Some will remember the delightful dishes and cookware that accompanied many a family meal. A lot of those items were Pyrex, a U.S. product that reached the consumer in 1915 with primarily clear dishes.
Then in the mid-’40s the color Pyrex was introduced and referred to as “opal,” soon to follow with opal-patterned bowls and cookware.
I am taking you to one dish — a one-and-a-half quart, divided, oval casserole that came in various colors and usually sold with a clear-glass, divided lid.
Thousands of visitors have come through the Bremerton Pyrex Museum, and many have commented that they find the casserole dish impractical; not much room on either side and two different foods may have different heat and length of cooking requirements.
Being married to Earl Sande, an avid fisherman, I am always looking for new fish recipes. This last summer I fell in love with the Pyrex divided casseroles dishes, for they made cooking and serving fish easy.
Place fish in one side and a vegetable in the other. A small amount of liquid with the vegetable and a sauce of choice over the fish; maybe a white cream dill sauce over the salmon or a garlic butter white wine over halibut.
Sometimes Earl likes white fish with a green salsa topping.

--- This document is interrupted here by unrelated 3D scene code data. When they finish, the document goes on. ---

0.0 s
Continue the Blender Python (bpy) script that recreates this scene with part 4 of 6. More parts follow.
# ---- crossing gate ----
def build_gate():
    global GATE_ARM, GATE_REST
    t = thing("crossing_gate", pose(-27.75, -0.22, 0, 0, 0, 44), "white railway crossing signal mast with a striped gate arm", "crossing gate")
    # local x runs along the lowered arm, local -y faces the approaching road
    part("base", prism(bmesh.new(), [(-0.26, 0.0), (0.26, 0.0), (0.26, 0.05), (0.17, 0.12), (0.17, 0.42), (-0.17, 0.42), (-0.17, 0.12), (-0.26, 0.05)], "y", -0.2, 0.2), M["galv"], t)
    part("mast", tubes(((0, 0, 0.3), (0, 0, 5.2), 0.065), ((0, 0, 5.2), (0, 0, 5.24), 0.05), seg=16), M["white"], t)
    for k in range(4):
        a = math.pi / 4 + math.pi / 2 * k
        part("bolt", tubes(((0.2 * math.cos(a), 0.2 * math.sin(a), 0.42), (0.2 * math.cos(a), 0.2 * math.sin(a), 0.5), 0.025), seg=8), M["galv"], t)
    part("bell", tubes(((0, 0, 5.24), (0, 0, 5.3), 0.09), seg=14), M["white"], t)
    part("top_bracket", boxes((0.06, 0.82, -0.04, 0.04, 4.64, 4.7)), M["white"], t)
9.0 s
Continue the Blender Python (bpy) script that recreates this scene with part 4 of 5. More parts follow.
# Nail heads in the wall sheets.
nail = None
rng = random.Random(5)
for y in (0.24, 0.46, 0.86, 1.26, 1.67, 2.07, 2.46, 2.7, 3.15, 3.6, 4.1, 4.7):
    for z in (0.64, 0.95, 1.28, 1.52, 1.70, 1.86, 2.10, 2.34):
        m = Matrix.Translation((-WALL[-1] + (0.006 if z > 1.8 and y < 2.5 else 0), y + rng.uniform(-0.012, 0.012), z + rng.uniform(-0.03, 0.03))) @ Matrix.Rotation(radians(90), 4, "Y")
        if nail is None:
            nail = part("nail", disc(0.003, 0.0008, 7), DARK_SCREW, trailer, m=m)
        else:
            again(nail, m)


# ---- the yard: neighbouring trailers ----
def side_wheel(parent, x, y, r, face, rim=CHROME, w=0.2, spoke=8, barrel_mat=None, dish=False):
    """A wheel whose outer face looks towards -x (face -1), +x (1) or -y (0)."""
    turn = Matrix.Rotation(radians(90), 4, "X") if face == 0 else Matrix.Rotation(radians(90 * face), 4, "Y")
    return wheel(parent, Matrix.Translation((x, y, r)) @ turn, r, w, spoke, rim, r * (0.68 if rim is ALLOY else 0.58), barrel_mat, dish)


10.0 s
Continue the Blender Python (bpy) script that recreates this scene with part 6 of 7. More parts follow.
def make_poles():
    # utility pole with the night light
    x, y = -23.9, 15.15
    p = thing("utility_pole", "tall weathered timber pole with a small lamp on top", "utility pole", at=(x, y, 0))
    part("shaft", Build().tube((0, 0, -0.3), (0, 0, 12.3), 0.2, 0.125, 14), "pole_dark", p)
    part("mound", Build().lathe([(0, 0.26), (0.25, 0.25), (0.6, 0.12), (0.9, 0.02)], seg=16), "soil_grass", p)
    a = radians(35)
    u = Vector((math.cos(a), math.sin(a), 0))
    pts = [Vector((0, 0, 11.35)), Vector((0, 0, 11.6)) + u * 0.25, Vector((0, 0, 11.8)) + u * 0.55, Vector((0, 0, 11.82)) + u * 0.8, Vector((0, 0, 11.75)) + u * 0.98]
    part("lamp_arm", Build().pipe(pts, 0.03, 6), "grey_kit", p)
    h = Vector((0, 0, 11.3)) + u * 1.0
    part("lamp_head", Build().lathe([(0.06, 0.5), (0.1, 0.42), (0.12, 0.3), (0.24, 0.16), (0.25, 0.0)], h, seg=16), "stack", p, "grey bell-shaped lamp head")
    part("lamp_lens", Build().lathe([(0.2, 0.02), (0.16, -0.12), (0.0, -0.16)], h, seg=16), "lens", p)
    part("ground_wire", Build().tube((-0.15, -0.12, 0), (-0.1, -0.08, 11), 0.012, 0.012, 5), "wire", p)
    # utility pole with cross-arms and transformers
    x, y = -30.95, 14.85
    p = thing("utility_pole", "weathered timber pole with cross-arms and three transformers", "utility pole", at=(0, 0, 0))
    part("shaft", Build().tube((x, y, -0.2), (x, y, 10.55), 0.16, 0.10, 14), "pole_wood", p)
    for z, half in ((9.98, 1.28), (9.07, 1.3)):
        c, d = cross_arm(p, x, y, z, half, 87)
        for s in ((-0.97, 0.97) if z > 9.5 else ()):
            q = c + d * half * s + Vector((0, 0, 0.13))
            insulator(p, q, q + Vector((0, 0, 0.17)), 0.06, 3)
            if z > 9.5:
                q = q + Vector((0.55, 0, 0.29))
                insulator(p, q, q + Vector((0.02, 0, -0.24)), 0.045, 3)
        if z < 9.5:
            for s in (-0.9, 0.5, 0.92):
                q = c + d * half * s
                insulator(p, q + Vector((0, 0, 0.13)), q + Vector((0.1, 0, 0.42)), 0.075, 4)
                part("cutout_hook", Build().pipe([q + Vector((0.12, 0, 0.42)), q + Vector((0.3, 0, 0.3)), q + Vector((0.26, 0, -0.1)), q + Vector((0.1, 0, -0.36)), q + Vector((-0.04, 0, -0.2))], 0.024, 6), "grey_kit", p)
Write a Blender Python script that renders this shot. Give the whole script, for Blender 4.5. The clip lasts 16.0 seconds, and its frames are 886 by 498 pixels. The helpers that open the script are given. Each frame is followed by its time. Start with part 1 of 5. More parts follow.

A topping of choice is optional; maybe a light cheese or crunched up crackers, chips or a crust. Amazingly this arrangement will easily serve two, and with a side salad could serve four.
Usually a half hour at about 375 – 400 degrees will do it. Serve in the same beautiful casserole dish and use the lid. Turn the lid upside down and use as a tray for bread and garnishments.
I saw that lid tip on an old Pyrex brochure. The lid was used for an appetizer serving plate. The brochure showed the divided dish with green peas and yellow corn. Yes, pretty and perfect for parties.
Cleanup is easy, as few cooking dishes are used. Pyrex cleans easily — scouring pad for cooked-on food or soak in soapy, hot water. I do not recommend dishwasher or the pretty Pyrex color will fade.
A bit of trivia: Turn the Pyrex divided dish upside down. If the bottom is smooth clear across, it is an older piece. In 1962 the mold was changed for some reason, and the bottom shows a clear division crease.